Oh ja. Die Erzählungen meiner Großeltern und meiner Mutter sind da sehr einschlägig: im Winter Tunnel durch den Schnee graben (in den 1920ern oder 30ern); im Sommer wurde jede Hand für die Heuernte gebraucht (nichts mit nach der Schichtarbeit Feierabend - raus aufs Feld!); Speisekammer war immer abgeschlossen, damit keiner zwischendurch heimlich ißt (meine Urgroßeltern, bei denen das so war, gehörten zu den Wohlhabenden im Dorf! Bei anderen war es karger.); Zwiebeln, Kohl, Rotrahnen (Rote Bete), Gelbrüben (Karotten, Möhren), Sellerie, Pastinaken wurden im Garten am Haus angebaut und im Keller mit Lehmboden gelagert, z.T. in Sandkisten. Der Abort hatte Plumpsklo, dessen Inhalt den Misthaufen vergrößerte (welcher Mist und welche Gülle wann für was gut ist, war auch eine Wissenschaft für sich, denn manches ist "zu scharf" für die Pflanzen und muß lange ablagern). Tiere hatten sie Hühner, Kühe, 2 Ochsen (zum Pflugziehen geeignet), und sogar ein paar Pferde, denn sie hatten auch einen Fuhrbetrieb.
Meine Urgroßmutter hatte immer Rheuma von der Kälte, deswegen zogen sie in den 1920ern von der Höhe ins Tal, wo es etwas wärmer ist. Im Winter war meine Urgroßmutter die ganze Zeit beschäftigt, die Chuuscht ("Kunst"/"caustum", eine spezielle Art großer Kachelofen) anzufeuern, was reichlich Holz brauchte, das im Sommer im Wald gefällt, zerlegt und gespalten werden mußte. Obstbäume gab es auch, Äpfel wurden auf Hurden (Holzgestelle) gelegt und mit der Zeit runzlig, aber nicht schlecht. Kirschen wurden seit Jahrhunderten zu Schnaps destilliert (Fürstabt Gebert von St.Blasien gründete im 18. Jhdt die Brauerei Rothaus, um "das Schnapssaufen auf dem Wald" zu verringern).

Letzte Anmerkung:
Meine Schwiegermutter feierte dieses Jahr ihren 80. Geburtstag. Ihre monatliche Rente beträgt knapp über 200€. Das reicht ihr, um für schwere Arbeiten zu bezahlen, Fleisch-, und Milchprodukte, sowie Mehl, Öl, und Honig zu kaufen, und die Kosten für Strom, Wasser und Heizung zu tragen. Sogar Geldgeschenke für die Enkel sind noch drin, weil ihr selbstbewirtschafteter Garten genug Ertrag erbringt.

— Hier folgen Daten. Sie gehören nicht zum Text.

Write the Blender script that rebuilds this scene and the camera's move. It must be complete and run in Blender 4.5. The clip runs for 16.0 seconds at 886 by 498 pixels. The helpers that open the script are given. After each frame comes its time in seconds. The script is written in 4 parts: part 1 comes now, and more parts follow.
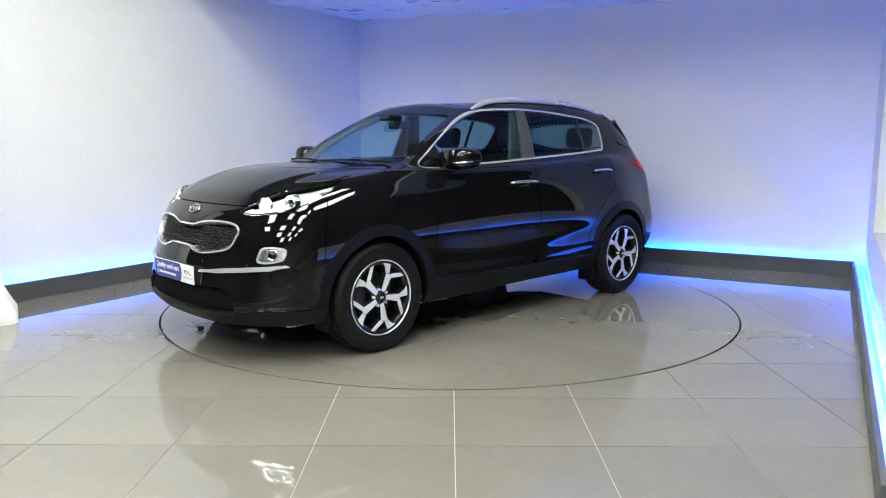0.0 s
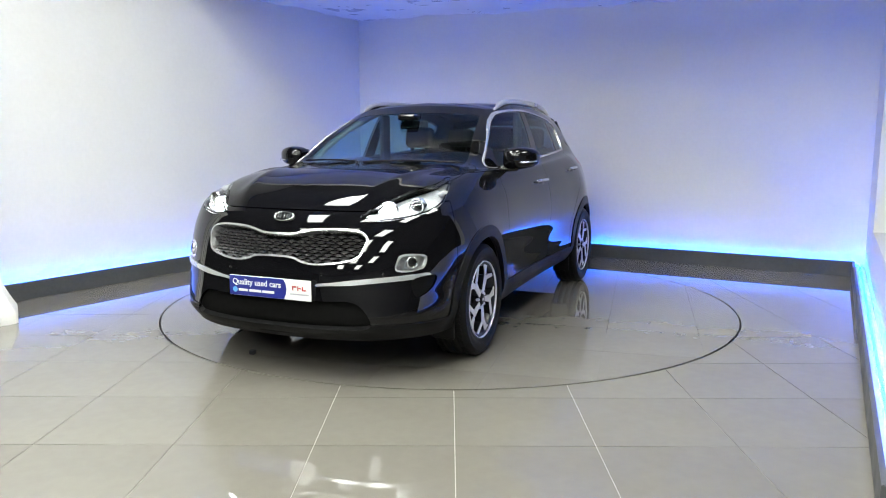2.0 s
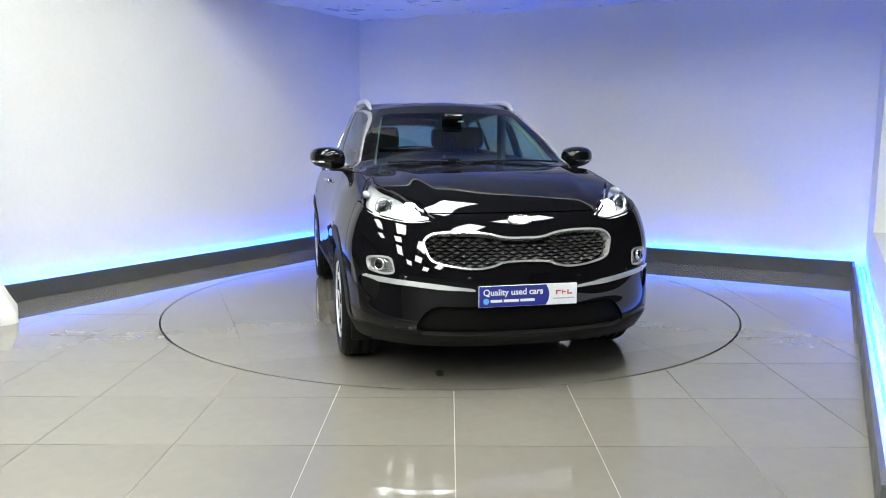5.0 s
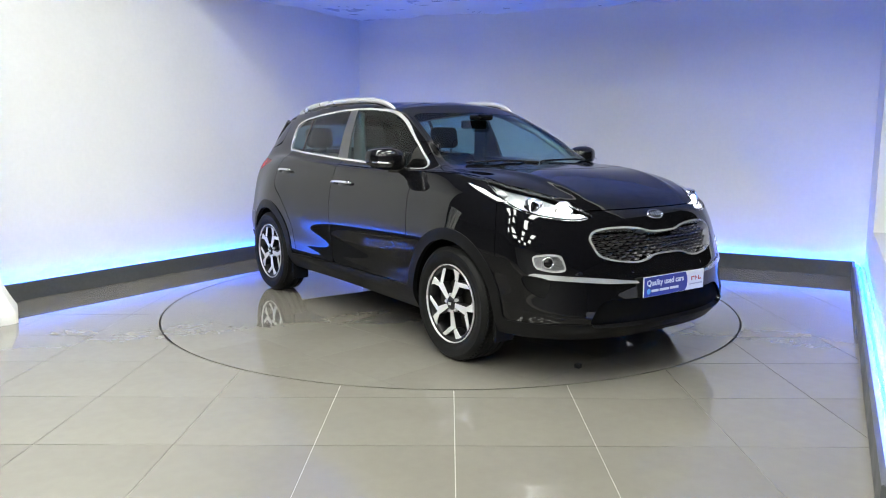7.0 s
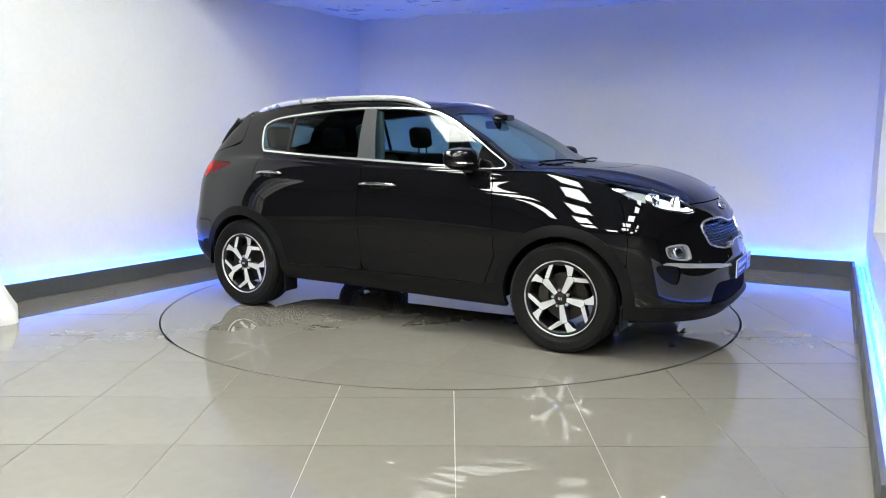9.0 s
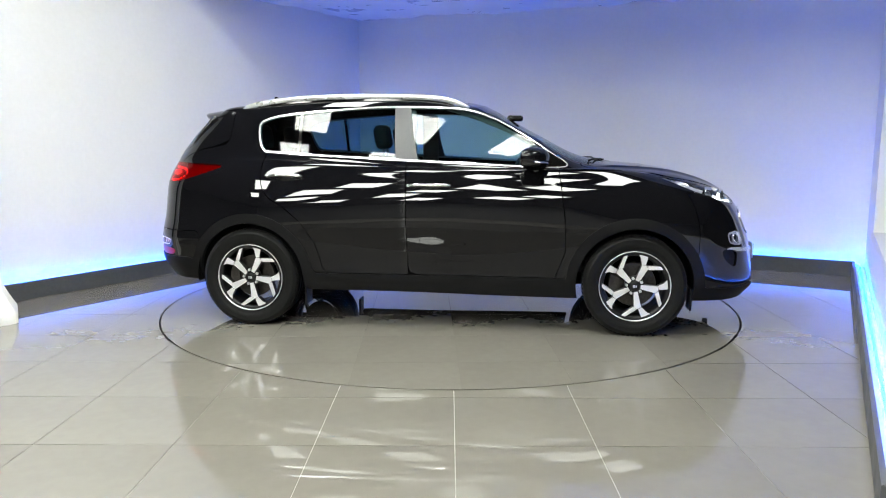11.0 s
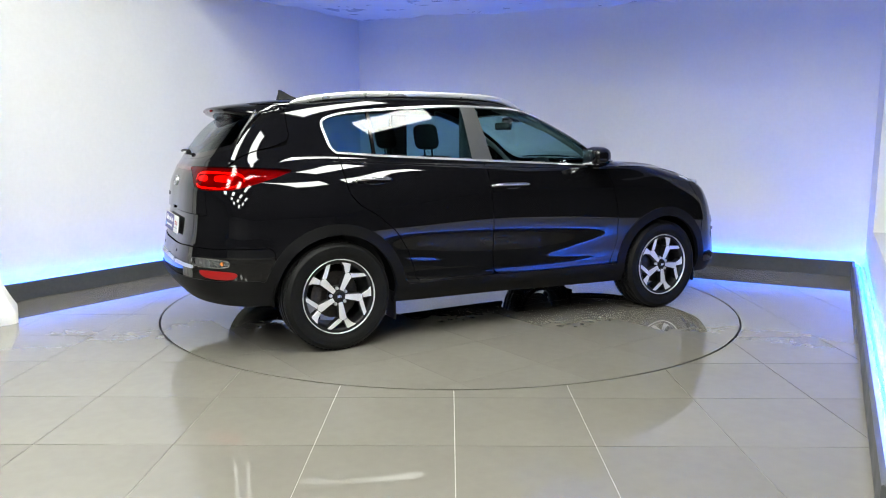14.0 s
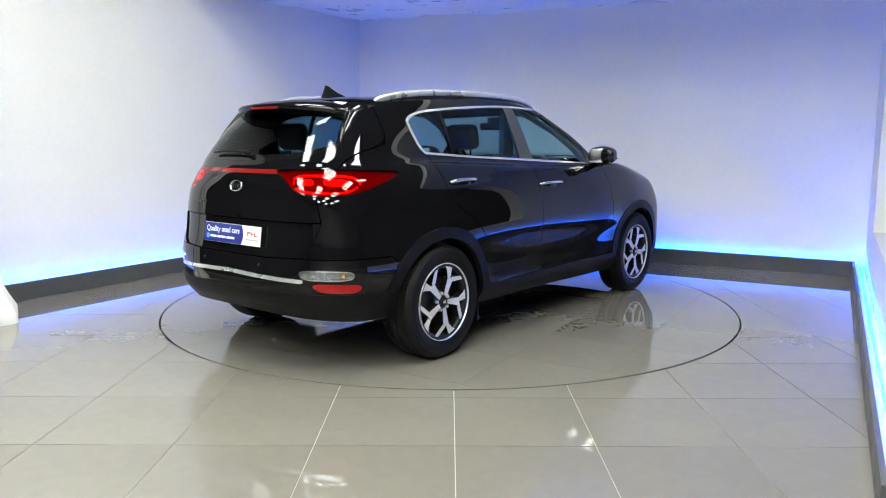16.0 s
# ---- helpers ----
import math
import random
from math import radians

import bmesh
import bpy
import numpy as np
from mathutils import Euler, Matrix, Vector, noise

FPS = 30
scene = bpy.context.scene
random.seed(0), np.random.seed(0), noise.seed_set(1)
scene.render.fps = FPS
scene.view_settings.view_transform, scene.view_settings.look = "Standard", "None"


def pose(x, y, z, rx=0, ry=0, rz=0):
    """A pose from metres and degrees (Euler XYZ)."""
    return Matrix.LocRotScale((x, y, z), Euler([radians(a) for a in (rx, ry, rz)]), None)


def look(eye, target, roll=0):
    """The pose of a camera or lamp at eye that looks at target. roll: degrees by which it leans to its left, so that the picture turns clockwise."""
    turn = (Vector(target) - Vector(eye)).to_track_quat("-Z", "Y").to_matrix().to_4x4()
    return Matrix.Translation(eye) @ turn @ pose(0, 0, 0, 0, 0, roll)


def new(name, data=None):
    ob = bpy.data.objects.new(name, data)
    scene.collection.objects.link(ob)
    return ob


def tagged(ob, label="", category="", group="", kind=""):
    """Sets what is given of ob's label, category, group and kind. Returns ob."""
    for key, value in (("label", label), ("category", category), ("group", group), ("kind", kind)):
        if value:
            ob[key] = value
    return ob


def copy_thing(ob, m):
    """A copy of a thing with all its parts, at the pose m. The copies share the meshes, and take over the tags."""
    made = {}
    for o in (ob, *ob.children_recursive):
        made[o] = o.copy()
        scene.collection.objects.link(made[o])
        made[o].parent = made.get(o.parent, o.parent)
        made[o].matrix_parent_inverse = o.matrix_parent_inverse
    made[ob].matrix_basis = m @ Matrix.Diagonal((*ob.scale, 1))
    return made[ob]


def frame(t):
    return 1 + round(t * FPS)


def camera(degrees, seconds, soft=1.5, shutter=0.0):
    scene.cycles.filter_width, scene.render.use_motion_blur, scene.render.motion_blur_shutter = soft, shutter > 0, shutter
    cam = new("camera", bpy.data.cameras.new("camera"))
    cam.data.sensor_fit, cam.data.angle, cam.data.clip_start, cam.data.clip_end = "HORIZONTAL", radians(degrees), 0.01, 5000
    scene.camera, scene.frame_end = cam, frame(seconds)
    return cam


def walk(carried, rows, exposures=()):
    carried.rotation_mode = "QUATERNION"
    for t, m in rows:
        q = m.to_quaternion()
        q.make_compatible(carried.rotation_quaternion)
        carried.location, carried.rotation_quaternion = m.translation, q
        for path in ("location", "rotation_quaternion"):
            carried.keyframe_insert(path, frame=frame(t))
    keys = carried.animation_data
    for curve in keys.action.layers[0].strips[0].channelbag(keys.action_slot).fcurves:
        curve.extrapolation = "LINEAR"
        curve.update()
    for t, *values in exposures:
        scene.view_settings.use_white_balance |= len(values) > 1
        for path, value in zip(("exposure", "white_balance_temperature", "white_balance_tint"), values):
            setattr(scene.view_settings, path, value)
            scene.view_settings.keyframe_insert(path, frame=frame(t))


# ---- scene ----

# ---------- camera: it stands still ----------
EYE = Vector((0.0, -6.047, 1.305))
cam = camera(61.467, 16.0, soft=1.05)
_way = Vector((math.sin(radians(-0.488)) * math.cos(radians(8.249)), math.cos(radians(-0.488)) * math.cos(radians(8.249)), -math.sin(radians(8.249))))
VIEW = look(EYE, EYE + _way)
walk(cam, [(0.0, VIEW), (16.0, VIEW)], exposures=[(0.0, 0.0), (16.0, 0.0)])

# turn of the turntable in degrees, second by second
TURN = [(0.0, -45.83), (0.5, -41.09), (1.0, -35.03), (1.5, -28.99), (2.0, -22.99), (2.5, -17.01), (3.0, -11.04), (3.5, -5.07),
        (4.0, 0.96), (4.5, 6.96), (5.0, 12.92), (5.5, 18.84), (6.0, 24.73), (6.5, 30.60), (7.0, 36.48), (7.5, 42.37),
        (8.0, 48.28), (8.5, 54.17), (9.0, 60.05), (9.5, 65.89), (10.0, 71.69), (10.5, 77.47), (11.0, 83.23), (11.5, 88.97),
        (12.0, 94.71), (12.5, 100.46), (13.0, 106.26), (13.5, 112.08), (14.0, 117.92), (14.5, 123.84), (15.0, 129.78), (15.5, 135.61),
        (16.0, 141.45)]
CAR_OFF = Vector((0.029, -0.100, 0.0))

# ---------- world and large lights ----------
world = bpy.data.worlds.new("world")
scene.world = world
world.use_nodes = True
world.node_tree.nodes["Background"].inputs["Color"].default_value = (0.75, 0.8, 0.9, 1)
world.node_tree.nodes["Background"].inputs["Strength"].default_value = 0.02


# ---------- small tools ----------
def link_nodes(mat):
    nt = mat.node_tree
    return nt, nt.nodes, nt.links, nt.nodes["Principled BSDF"]


def material(name, color, rough=0.5, metal=0.0, coat=0.0, grain=0.0, grain_scale=60.0, stain=0.0, stain_scale=2.5, bump=0.0, bump_scale=200.0,
             emit=None, power=0.0, ior=1.5, spec=0.5, rough_var=0.0, sheen=0.0):
    """A principled material with variation at two scales, rough patches and fine relief."""
    m = bpy.data.materials.new(name)
    m.use_nodes = True
    nt, nodes, links, bs = link_nodes(m)
    bs.inputs["Base Color"].default_value = (*color, 1)
    bs.inputs["Roughness"].default_value = rough
    bs.inputs["Metallic"].default_value = metal
    bs.inputs["Coat Weight"].default_value = coat
    bs.inputs["Coat Roughness"].default_value = 0.03
    bs.inputs["IOR"].default_value = ior
    bs.inputs["Specular IOR Level"].default_value = spec
    bs.inputs["Sheen Weight"].default_value = sheen
    coord = nodes.new("ShaderNodeTexCoord")
    if grain or stain:
        last = None
        for amount, scale, det in ((grain, grain_scale, 4), (stain, stain_scale, 6)):
            if not amount:
                continue
            n = nodes.new("ShaderNodeTexNoise")
            n.inputs["Scale"].default_value, n.inputs["Detail"].default_value = scale, det
            links.new(coord.outputs["Object"], n.inputs["Vector"])
            r = nodes.new("ShaderNodeMapRange")
            r.inputs["From Min"].default_value, r.inputs["From Max"].default_value = 0.3, 0.7
            r.inputs["To Min"].default_value, r.inputs["To Max"].default_value = 1 - amount, 1 + amount
            links.new(n.outputs["Fac"], r.inputs["Value"])
            mx = nodes.new("ShaderNodeVectorMath")
            mx.operation = "SCALE"
            if last is None:
                mx.inputs[0].default_value = color
            else:
                links.new(last, mx.inputs[0])
            links.new(r.outputs["Result"], mx.inputs["Scale"])
            last = mx.outputs["Vector"]
        links.new(last, bs.inputs["Base Color"])
    if rough_var:
        n = nodes.new("ShaderNodeTexNoise")
        n.inputs["Scale"].default_value, n.inputs["Detail"].default_value = 3.0, 6
        links.new(coord.outputs["Object"], n.inputs["Vector"])
        r = nodes.new("ShaderNodeMapRange")
        r.inputs["From Min"].default_value, r.inputs["From Max"].default_value = 0.3, 0.7
        r.inputs["To Min"].default_value, r.inputs["To Max"].default_value = max(rough - rough_var, 0.01), rough + rough_var
        links.new(n.outputs["Fac"], r.inputs["Value"])
        links.new(r.outputs["Result"], bs.inputs["Roughness"])
    if bump:
        n = nodes.new("ShaderNodeTexNoise")
        n.inputs["Scale"].default_value, n.inputs["Detail"].default_value = bump_scale, 3
        links.new(coord.outputs["Object"], n.inputs["Vector"])
        b = nodes.new("ShaderNodeBump")
        b.inputs["Strength"].default_value, b.inputs["Distance"].default_value = bump, 0.002
        links.new(n.outputs["Fac"], b.inputs["Height"])
        links.new(b.outputs["Normal"], bs.inputs["Normal"])
    if emit:
        bs.inputs["Emission Color"].default_value = (*emit, 1)
        bs.inputs["Emission Strength"].default_value = power
    return m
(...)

Offensichtlich kann sie das mit dem Gärtnern. Ähnlich wie meine vor 10 Jahren verstorbene Großtante (das war die, die nach der Schichtarbeit zur Ernte aufs Feld mußte), die sich auch bis auf die letzten 3 Jahre weitgehend aus dem eigenen Garten versorgte.

Warum soll eine Familie, die sich rechtzeitig und praktisch in die Thematik eingearbeitet hat, weniger erfolgreich sein, als eine alleinstehende, achtzigjährige Frau?

Vor allem braucht die 80jährige Frau Nachfolger, denn viele Jahre wird sies nicht mehr machen können.
Irgendwann fängt es an mit dem Umkippen, und dann ist bald Schluß. Deswegen, unbedingt jetzt oft hingehen, helfen, reden, sich nach und nach erklären lassen, wie was am besten wächst und wie man was lagert (aufschreiben!). Über Jahre, denn Garten hat Jahreszyklus, und man bekommt nicht alles in nur 1 Jahr mit.